Seconde "découverte" : la volonté farouche des Français de partir tôt à la retraite et de construire une nouvelle vie "après le travail". Trente ans de chômage de masse, de réduction des effectifs et la montée du stress au travail ont déconsidéré la place sociale du travail aux yeux de beaucoup de Français. La révolution des 35 heures a sacralisé le loisir. La réforme des retraites impose de revenir en arrière et de renoncer à des préretraites très populaires et à la borne des 60 ans qui semble en acier trempé.
Troisième "découverte" : le nouveau succès de la stratégie de l'extrême gauche à tout amalgamer. En 1995, elle était parvenue à populariser son invention, les "grèves par procuration" du service public en faveur du secteur privé. Les fonctionnaires luttaient au bénéfice des salariés. Derrière la réforme des retraites, explique-t-elle aujourd'hui, ce gouvernement "libéral" a de noirs desseins : il veut casser l'Etat (la décentralisation de certains agents de l'éducation nationale est un début), réduire le nombre de fonctionnaires, privatiser les services publics, bref, en bon laquais, ouvrir la porte aux multinationales, ses mandants. Et l'extrême gauche de "révéler", d'un air savant, que la France à l'OMC ne s'oppose pas aux projets de libéralisation du marché des services : vous voyez bien ! La preuve est faite ! L'immobilisme sur les retraites et le maintien du centralisme dans l'éducation relèvent alors de "la défense des digues" et "si elles craquent, tout sera fini", selon l'expression d'un jeune professeur dans une enquête du Monde (daté 18-19 mai).
LES SLOGANS
Que ce discours globalisant, passionnel et faux, convainque tant de manifestants souligne l'angoisse accumulée des agents de l'Etat complètement désemparés face aux changements de leurs missions. Dans ce contexte, les rumeurs, les révélations, les fausses démonstrations, les slogans valent vérité, quels que soient les démentis de bonne foi. Cette adhésion renvoie à l'histoire et à la tradition nationale maintes fois décrites : celle de la France qui préfère la révolution aux réformes, la guerre sociale aux compromis. Mais, disparu dans le secteur privé, qui a su conduire sa modernisation, ce goût de l'affrontement politico-syndical ne survit plus que dans la fonction publique.
LE POPULISME
Assurer le financement futur des retraites est une réforme pénible. Elle ne peut que l'être. L'évolution démographique (l'espérance de vie à 60 ans qui était de 15 ans en 1932 est maintenant de 20 ans pour les hommes et 25 pour les femmes) impose soit d'augmenter la durée de travail soit d'augmenter les cotisations, soit d'abaisser les pensions. On ne coupe pas, quoi qu'en disent les démagogues, à un mélange de ces trois solutions désagréables.

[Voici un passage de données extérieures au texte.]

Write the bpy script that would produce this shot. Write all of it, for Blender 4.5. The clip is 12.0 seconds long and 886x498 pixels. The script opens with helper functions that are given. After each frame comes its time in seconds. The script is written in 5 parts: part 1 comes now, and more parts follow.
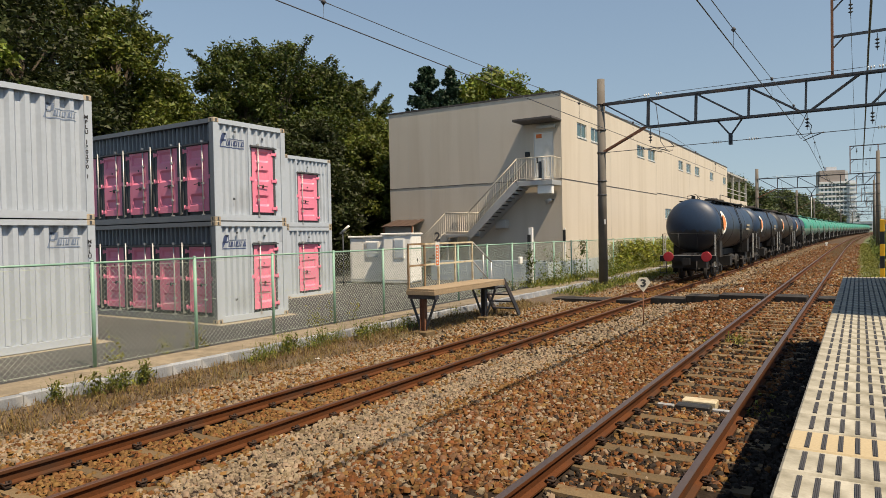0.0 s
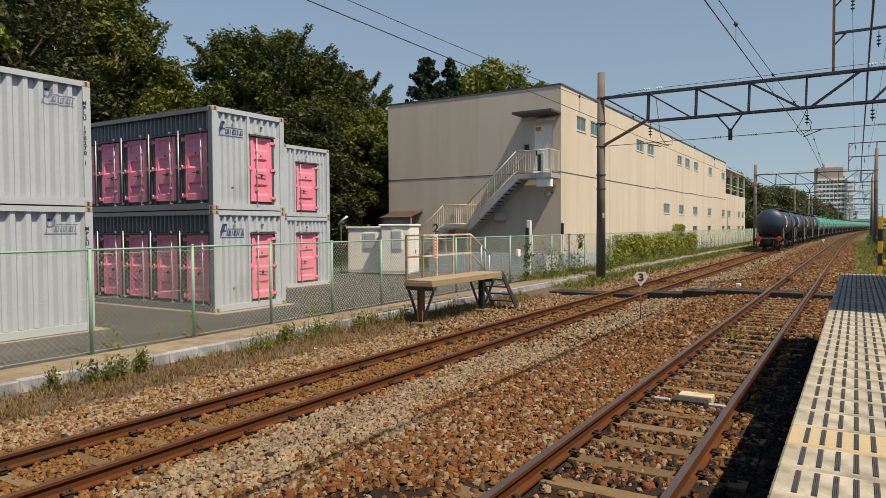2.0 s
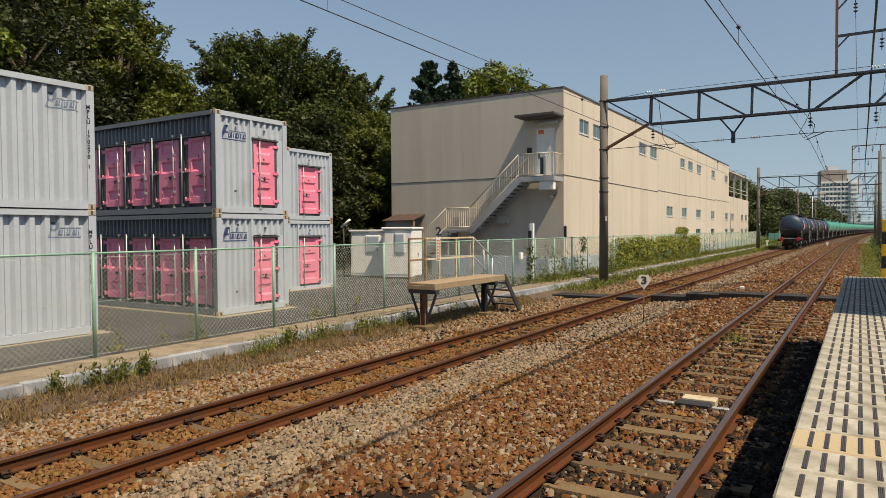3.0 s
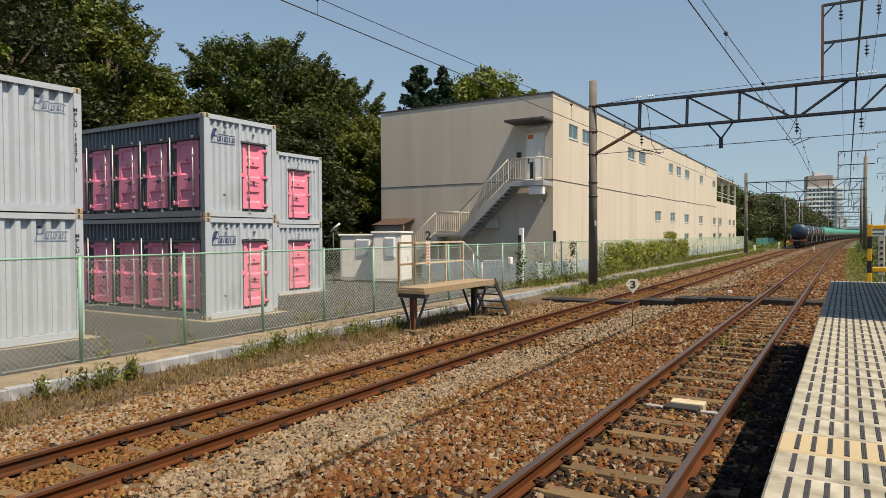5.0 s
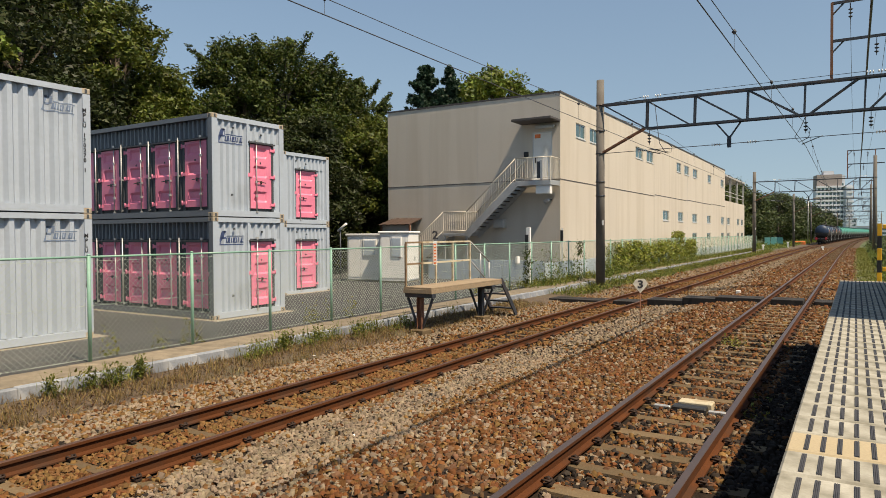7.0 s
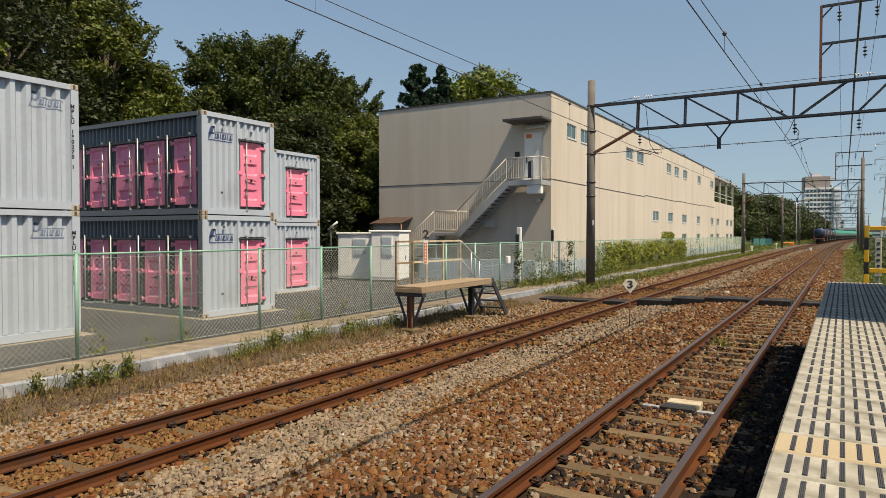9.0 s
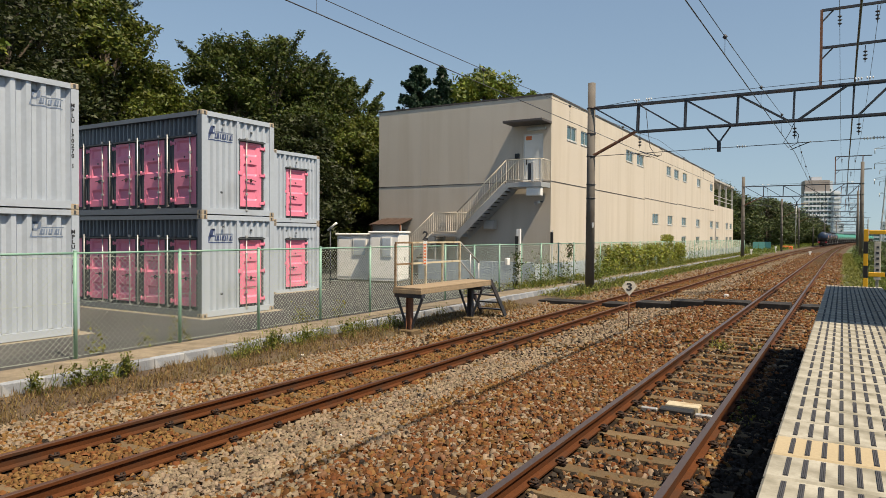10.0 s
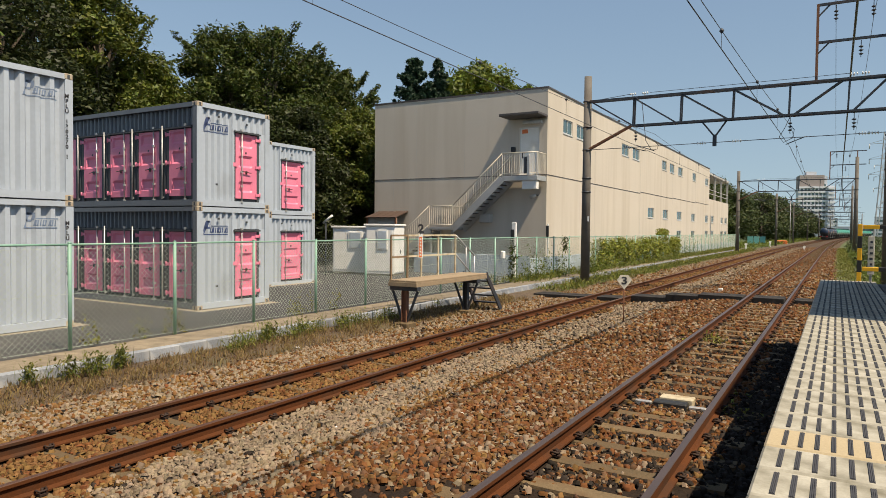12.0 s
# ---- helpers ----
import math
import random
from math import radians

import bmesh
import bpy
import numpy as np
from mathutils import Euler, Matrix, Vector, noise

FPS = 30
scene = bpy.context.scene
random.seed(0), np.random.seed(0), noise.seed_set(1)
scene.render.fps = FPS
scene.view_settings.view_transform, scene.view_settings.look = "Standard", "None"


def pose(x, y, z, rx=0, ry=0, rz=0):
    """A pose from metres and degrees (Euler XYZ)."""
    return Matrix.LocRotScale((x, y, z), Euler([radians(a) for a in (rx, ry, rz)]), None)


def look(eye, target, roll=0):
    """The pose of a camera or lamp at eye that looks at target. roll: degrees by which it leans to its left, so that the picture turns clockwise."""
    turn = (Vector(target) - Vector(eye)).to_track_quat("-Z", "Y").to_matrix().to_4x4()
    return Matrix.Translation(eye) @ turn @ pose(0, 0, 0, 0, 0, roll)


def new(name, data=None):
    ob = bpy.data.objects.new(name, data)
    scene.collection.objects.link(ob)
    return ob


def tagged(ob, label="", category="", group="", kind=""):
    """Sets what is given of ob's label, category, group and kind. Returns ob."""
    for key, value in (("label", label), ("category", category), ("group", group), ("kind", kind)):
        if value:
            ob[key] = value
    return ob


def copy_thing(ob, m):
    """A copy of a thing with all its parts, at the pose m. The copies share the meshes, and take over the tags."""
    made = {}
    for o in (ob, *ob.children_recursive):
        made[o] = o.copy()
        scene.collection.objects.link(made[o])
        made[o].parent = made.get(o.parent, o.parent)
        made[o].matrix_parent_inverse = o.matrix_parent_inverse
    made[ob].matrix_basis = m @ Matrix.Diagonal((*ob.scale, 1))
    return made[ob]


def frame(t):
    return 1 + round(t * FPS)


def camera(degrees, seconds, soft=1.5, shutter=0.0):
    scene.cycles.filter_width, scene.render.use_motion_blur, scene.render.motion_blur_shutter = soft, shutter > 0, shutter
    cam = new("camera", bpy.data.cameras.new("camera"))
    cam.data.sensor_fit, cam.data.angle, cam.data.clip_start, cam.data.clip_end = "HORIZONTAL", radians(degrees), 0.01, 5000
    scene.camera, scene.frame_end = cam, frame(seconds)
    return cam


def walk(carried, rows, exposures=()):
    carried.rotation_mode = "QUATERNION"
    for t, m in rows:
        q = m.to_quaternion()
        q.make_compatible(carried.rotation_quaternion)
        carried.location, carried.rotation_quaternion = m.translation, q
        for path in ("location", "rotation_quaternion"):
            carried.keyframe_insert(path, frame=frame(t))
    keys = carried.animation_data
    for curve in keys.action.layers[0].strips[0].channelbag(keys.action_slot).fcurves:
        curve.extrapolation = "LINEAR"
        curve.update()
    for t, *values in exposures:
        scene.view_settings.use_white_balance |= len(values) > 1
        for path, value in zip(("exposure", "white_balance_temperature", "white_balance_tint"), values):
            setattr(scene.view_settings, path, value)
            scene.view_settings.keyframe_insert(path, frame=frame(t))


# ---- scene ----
ROWS = [
    (0, 0.024, -0.005, 1.979, 31.873, -1.131, 1.051),
    (0.5, 0.007, -0.008, 1.980, 32.143, -1.361, 0.286),
    (1, 0.002, -0.008, 1.982, 31.930, -1.579, 0.210),
    (1.5, 0.009, -0.003, 1.970, 32.229, -1.786, 0.219),
    (2, 0.003, -0.006, 1.975, 31.679, -1.831, 0.296),
    (2.5, 0.003, 0.001, 1.974, 31.881, -1.905, 0.205),
    (3, 0.004, -0.004, 1.975, 31.915, -1.563, 0.342),
    (5, 0.005, -0.001, 1.972, 31.046, -1.193, 0.275),
    (5.5, 0.003, -0.007, 1.975, 31.535, -1.190, -0.145),
    (6, -0.003, -0.007, 1.974, 31.700, -1.094, 0.058),
    (6.5, 0.000, -0.000, 1.970, 31.700, -1.250, 0.250),
    (8.5, 0.008, -0.000, 1.975, 31.407, -1.086, 0.353),
    (9, 0.006, 0.011, 1.972, 30.866, -1.287, -0.028),
    (9.5, 0.006, 0.007, 1.968, 30.948, -1.211, -0.261),
    (10, 0.004, 0.014, 1.968, 30.822, -1.163, -0.383),
    (10.5, 0.001, 0.003, 1.969, 30.860, -1.296, -0.366),
    (11, 0.004, 0.007, 1.969, 30.552, -1.593, -0.467),
    (11.5, 0.003, 0.008, 1.968, 30.439, -1.606, -0.375),
    (12, 0.002, 0.011, 1.962, 30.444, -1.739, -0.628),
]
cam = camera(67.0, 12.0, 0.6)
walk(cam, [(t, pose(x, y, z, 90 + p, r, w)) for t, x, y, z, w, p, r in ROWS],
     exposures=[(0.0, 0.42, 7150, 12), (1.5, 0.28, 7150, 12), (3.0, 0.28, 7100, 12), (5.0, 0.40, 6950, 11), (6.5, 0.40, 6950, 11), (8.5, 0.28, 6950, 11), (9.5, 0.40, 6900, 11), (12.0, 0.40, 6900, 11)])

# ---- sky and sun ----
SUN = Vector((0.50, -0.11, 0.86)).normalized()
world = bpy.data.worlds.new("sky")
scene.world = world
world.use_nodes = True
wn = world.node_tree
sky = wn.nodes.new("ShaderNodeTexSky")
sky.sky_type = "NISHITA"
sky.sun_disc = False
sky.sun_elevation = math.asin(SUN.z)
sky.sun_rotation = math.atan2(SUN.x, SUN.y)
sky.air_density, sky.dust_density, sky.ozone_density = 1.15, 0.45, 1.5
wn.nodes["Background"].inputs["Strength"].default_value = 0.085
# even, hazy summer sky: the gradient is flattened towards the horizon
tc = wn.nodes.new("ShaderNodeTexCoord")
lift = wn.nodes.new("ShaderNodeVectorMath")
lift.operation = "MULTIPLY_ADD"
lift.inputs[1].default_value, lift.inputs[2].default_value = (1, 1, 0.48), (0, 0, 0.11)
wn.links.new(tc.outputs["Generated"], lift.inputs[0])
wn.links.new(lift.outputs[0], sky.inputs["Vector"])
wn.links.new(sky.outputs[0], wn.nodes["Background"].inputs["Color"])
lamp = bpy.data.lights.new("sun", "SUN")
lamp.energy, lamp.angle, lamp.color = 5.0, radians(0.53), (1.0, 0.885, 0.71)
sun = new("sun", lamp)
sun.matrix_world = look(SUN * 60, (0, 0, 0))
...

Des concessions sont possibles sur les profs. Mais les deux autres obstacles sont plus hauts. Il faut défaire la tentation populiste, ramener le débat aux simples financements des retraites, dans la transparence, et trouver un compromis. La réponse relève des syndicats, en fait de la CGT. Il reste enfin à savoir s'il est possible de demander à chaque Français un peu plus de travail ou si le temps de travail est devenu un tabou. Un échec sur une réforme indispensable et acceptée dans son principe serait un "21 avril social" : se retrouver avec le pire sans l'avoir vraiment voulu.
Eric Le Boucher
Article paru dans l'édition du 25.05.03.